Others more astute than I have written about this growing estrangement including Prof. Shlomo Avineri, who wrote about this already in the 1980s: “When the Jewish state was in danger of being destroyed,” he wrote, “the preservation of the very existence of Israel naturally became the highest priority. In the long run, however, it will be the content of Jewish life in Israel that will be key… If the content and quality of life in Israel will not make Jews all over the world proud to continue their identification, then this unusual bond will be eroded or severed.”
You may be wondering, why, with all of what we are dealing with in this country, with all our efforts to resist the assault on democracy and human rights, why take on another issue? Why get involved in Israel’s immigration issues when we are busy with our own?

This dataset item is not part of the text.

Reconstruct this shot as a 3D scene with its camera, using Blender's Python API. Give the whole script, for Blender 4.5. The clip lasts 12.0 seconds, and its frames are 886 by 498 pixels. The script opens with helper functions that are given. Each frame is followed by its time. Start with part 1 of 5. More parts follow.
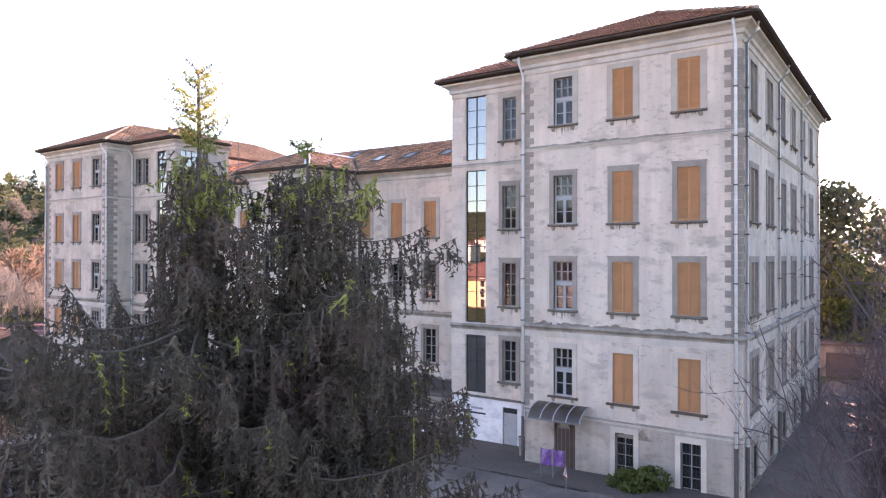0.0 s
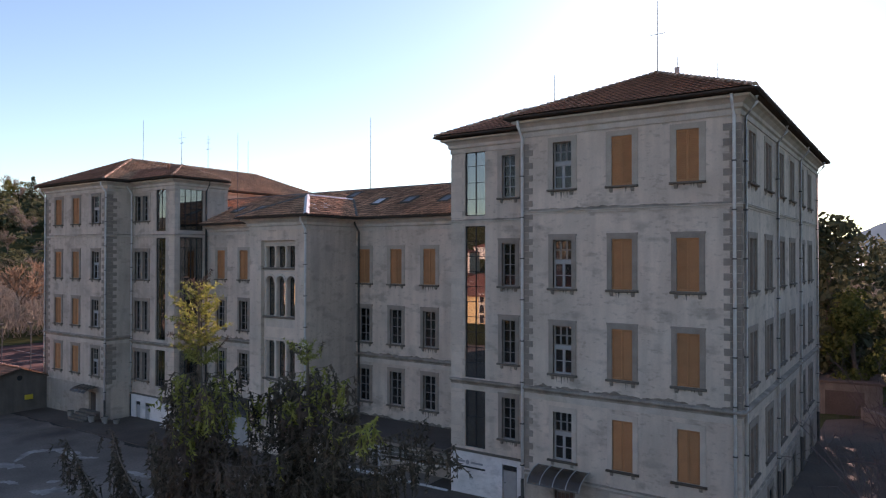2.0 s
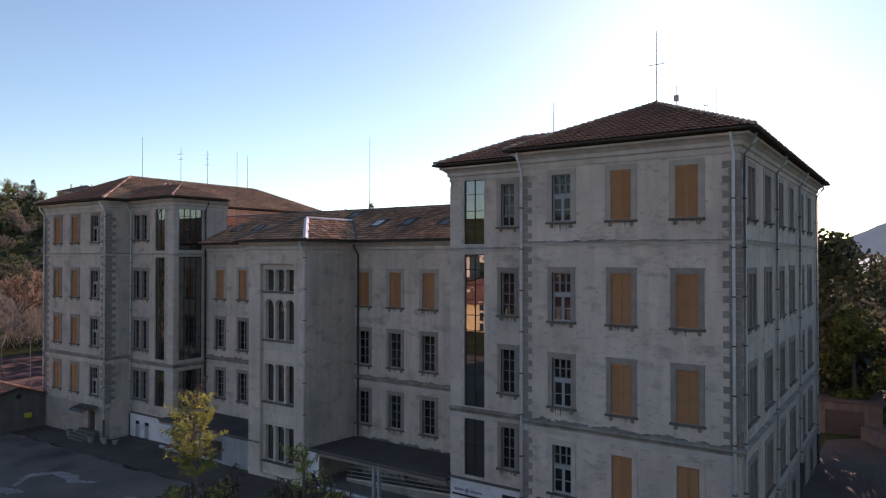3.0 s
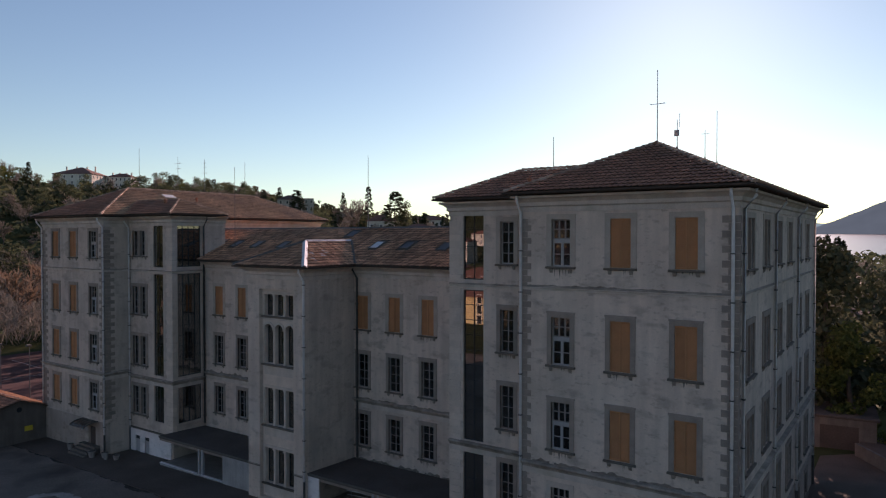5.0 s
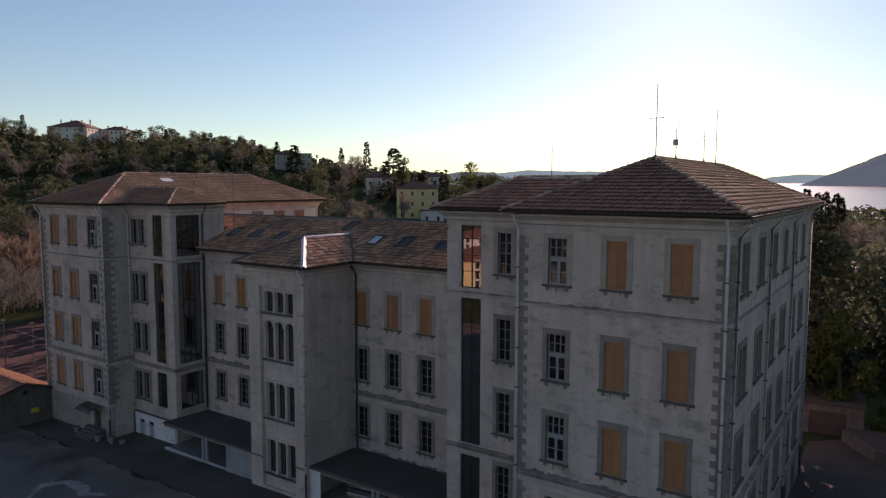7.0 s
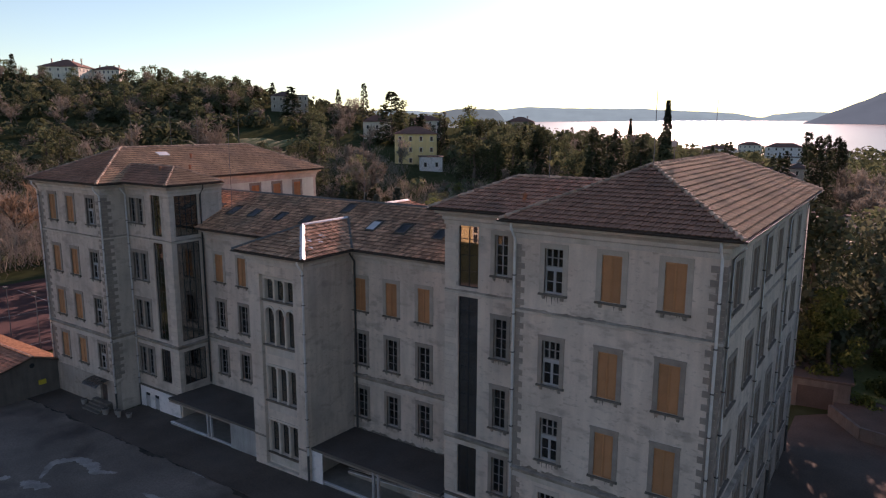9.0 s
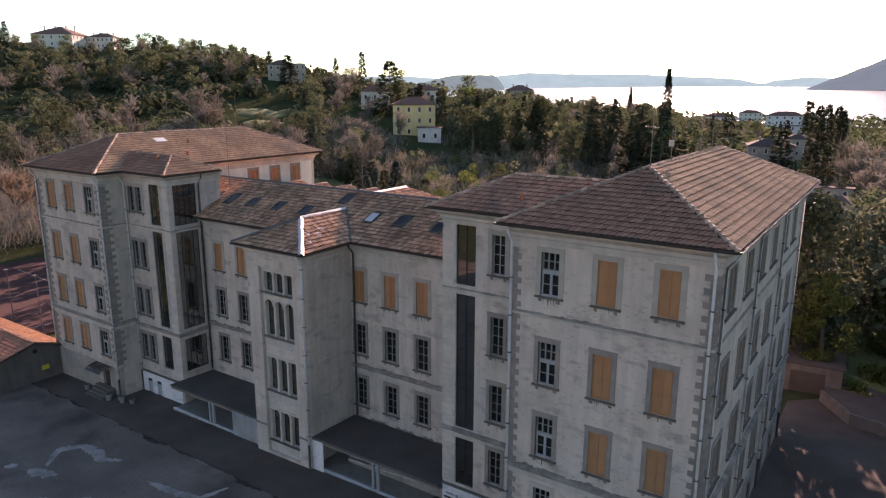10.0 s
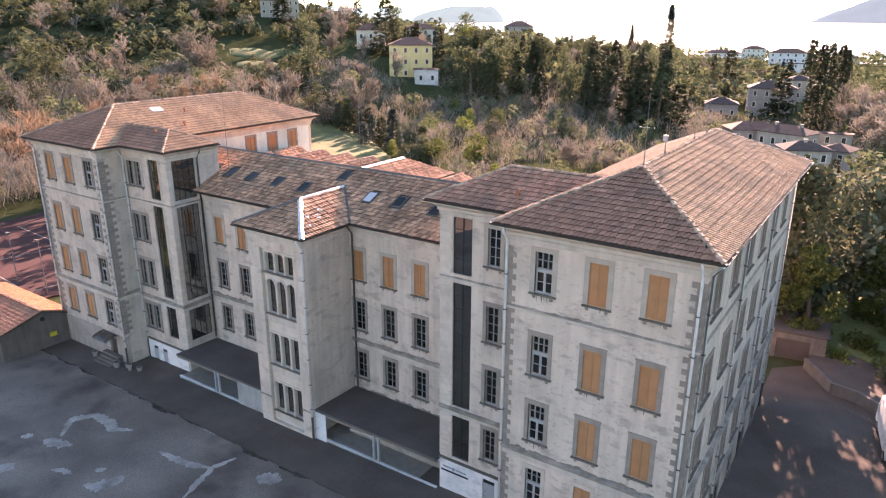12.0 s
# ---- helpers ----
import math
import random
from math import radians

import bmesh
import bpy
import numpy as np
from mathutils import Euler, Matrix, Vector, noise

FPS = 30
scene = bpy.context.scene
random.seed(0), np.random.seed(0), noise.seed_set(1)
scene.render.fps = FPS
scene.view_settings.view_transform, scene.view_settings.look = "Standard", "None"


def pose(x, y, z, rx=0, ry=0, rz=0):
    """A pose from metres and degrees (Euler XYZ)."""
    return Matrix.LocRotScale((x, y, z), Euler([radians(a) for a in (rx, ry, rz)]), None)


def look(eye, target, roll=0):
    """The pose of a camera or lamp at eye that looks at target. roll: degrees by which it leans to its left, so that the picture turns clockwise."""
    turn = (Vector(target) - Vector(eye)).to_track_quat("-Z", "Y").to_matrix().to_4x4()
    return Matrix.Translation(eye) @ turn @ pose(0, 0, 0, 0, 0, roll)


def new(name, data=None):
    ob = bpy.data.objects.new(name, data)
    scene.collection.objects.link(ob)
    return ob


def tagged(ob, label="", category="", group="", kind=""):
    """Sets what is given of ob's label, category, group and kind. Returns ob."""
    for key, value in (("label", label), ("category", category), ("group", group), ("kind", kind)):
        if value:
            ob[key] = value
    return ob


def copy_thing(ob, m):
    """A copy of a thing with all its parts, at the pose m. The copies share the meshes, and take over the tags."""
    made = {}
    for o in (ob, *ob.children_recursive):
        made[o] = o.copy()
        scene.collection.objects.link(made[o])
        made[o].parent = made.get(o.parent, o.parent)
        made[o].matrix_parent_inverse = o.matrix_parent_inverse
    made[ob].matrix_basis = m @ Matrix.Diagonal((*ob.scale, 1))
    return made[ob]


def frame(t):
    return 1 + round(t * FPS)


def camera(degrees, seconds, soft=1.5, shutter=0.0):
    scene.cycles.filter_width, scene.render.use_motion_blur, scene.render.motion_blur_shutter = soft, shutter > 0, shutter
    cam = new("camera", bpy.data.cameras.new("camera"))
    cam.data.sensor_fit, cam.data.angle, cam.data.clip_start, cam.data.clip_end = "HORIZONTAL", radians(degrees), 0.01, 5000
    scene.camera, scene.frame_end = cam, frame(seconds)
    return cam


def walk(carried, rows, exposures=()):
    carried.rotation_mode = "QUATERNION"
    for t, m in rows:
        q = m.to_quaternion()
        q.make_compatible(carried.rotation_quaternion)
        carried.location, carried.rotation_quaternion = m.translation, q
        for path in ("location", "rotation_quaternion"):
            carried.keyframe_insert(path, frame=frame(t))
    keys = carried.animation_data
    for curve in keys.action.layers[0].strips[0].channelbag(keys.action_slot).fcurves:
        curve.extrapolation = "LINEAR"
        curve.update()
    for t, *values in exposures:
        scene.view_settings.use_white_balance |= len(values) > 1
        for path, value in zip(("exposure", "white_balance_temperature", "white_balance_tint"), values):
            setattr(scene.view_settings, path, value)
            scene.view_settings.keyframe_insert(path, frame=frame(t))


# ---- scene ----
cam = camera(65.65, 12.0, soft=1.2)
EYE, TILT, LEAN, TURN = 10.8, 0.484, -0.055, 34.831
ROWS = [
    (0.0, -0.015, -0.031, -0.002, -0.05, -0.00, -0.04),
    (0.5, -0.026, -0.037, 0.688, -0.08, 0.06, -0.02),
    (1.0, -0.032, -0.078, 1.390, -0.07, 0.10, -0.00),
    (1.5, -0.034, -0.100, 2.106, -0.08, 0.15, 0.00),
    (2.0, -0.020, -0.074, 2.842, -0.11, 0.19, 0.03),
    (2.5, -0.002, -0.050, 3.578, -0.11, 0.24, 0.05),
    (3.0, 0.031, -0.032, 4.315, -0.11, 0.26, 0.07),
    (3.5, 0.045, -0.018, 5.066, -0.13, 0.30, 0.11),
    (5.5, -0.100, -0.001, 8.132, -0.39, -2.49, 0.03),
    (6.0, -0.085, -0.022, 8.903, -0.40, -3.39, 0.00),
    (6.5, -0.051, -0.032, 9.706, -0.42, -4.48, -0.03),
    (7.0, -0.030, -0.055, 10.505, -0.44, -5.68, -0.06),
    (9.0, 0.017, 0.099, 13.882, -0.55, -10.86, -0.12),
    (9.5, 0.061, 0.152, 14.746, -0.60, -12.22, -0.10),
    (10.0, 0.081, 0.175, 15.615, -0.65, -13.58, -0.08),
    (10.5, 0.027, 0.182, 16.417, -0.68, -14.91, -0.08),
    (11.0, 0.016, 0.165, 17.226, -0.73, -16.24, -0.10),
    (11.5, 0.059, 0.131, 18.033, -0.80, -17.55, -0.12),
    (12.0, 0.084, 0.084, 18.808, -0.87, -18.88, -0.12),
]
LIGHT = [(0.0, 2.75, 7900, 62), (0.5, 1.92, 7900, 62), (1.0, 1.27, 7700, 60), (1.5, 1.05, 7600, 55), (2.5, 0.75, 7500, 52), (3.5, 0.41, 7400, 49), (5.5, 0.03, 7450, 51), (7.0, 0.03, 7550, 51), (9.0, 0.45, 7700, 54), (10.0, 1.12, 7800, 50), (10.5, 1.39, 7900, 47), (11.5, 1.89, 8000, 46), (12.0, 2.31, 8200, 51)]
walk(cam, [(t, pose(0, 0, EYE, TILT, LEAN, TURN) @ pose(x, y, z, 90 + pitch, roll, yaw)) for t, x, y, z, yaw, pitch, roll in ROWS], LIGHT)

# ---- world, sun, exposure ----
SUN_AZ, SUN_EL = radians(14.9), radians(19.0)
SUN_DIR = Vector((-math.sin(SUN_AZ) * math.cos(SUN_EL), math.cos(SUN_AZ) * math.cos(SUN_EL), math.sin(SUN_EL)))
world = bpy.data.worlds.new("world")
scene.world = world
world.use_nodes = True
wn = world.node_tree.nodes
sky = wn.new("ShaderNodeTexSky")
sky.sky_type, sky.sun_disc = "NISHITA", False
sky.sun_elevation, sky.sun_rotation = SUN_EL, -SUN_AZ
sky.air_density, sky.dust_density, sky.ozone_density, sky.altitude = 1.0, 0.19, 2.0, 200
wn["Background"].inputs["Strength"].default_value = 0.11
tinted = wn.new("ShaderNodeMix")
tinted.data_type, tinted.blend_type = "RGBA", "MULTIPLY"
tinted.inputs["Factor"].default_value = 1.0
tinted.inputs[7].default_value = (0.69, 1.03, 0.97, 1)
world.node_tree.links.new(sky.outputs[0], tinted.inputs[6])
world.node_tree.links.new(tinted.outputs[2], wn["Background"].inputs["Color"])
sun = new("sun", bpy.data.lights.new("sun", "SUN"))
sun.data.energy, sun.data.angle, sun.data.color = 5.0, radians(0.55), (1.0, 0.88, 0.74)
sun.matrix_world = look((0, 0, 60), Vector((0, 0, 60)) - SUN_DIR)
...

For me, I go back to the fortuitous meeting years ago I had with the Israeli writer David Grossman who has long been a critical member of Israel’s Peace movement. I spoke to him about my own ambivalence about American Jews getting involved in Israel’s politics. “What right do we have to intervene in Israel’s affairs, “ I asked him, “after all we don’t even live there? And given our outsider status, what difference does it really make?”
Essentially he told me: “To us, it makes a huge difference. You in the Diaspora”, he was saying, “with your unique perspectives and experience, can strengthen what we are fighting for, namely, to make Israel a more just and open society, and to make peace with our neighbors. If you care about Israel and the direction in which it is going, it is critical to be involved.”
The Torah reminds us: “You shall not oppress the stranger. For you were strangers in the land of Egypt.”
It is not metaphor. It is not suggestion. It is a command, one that calls out to us each day and invites us and our better selves to respond.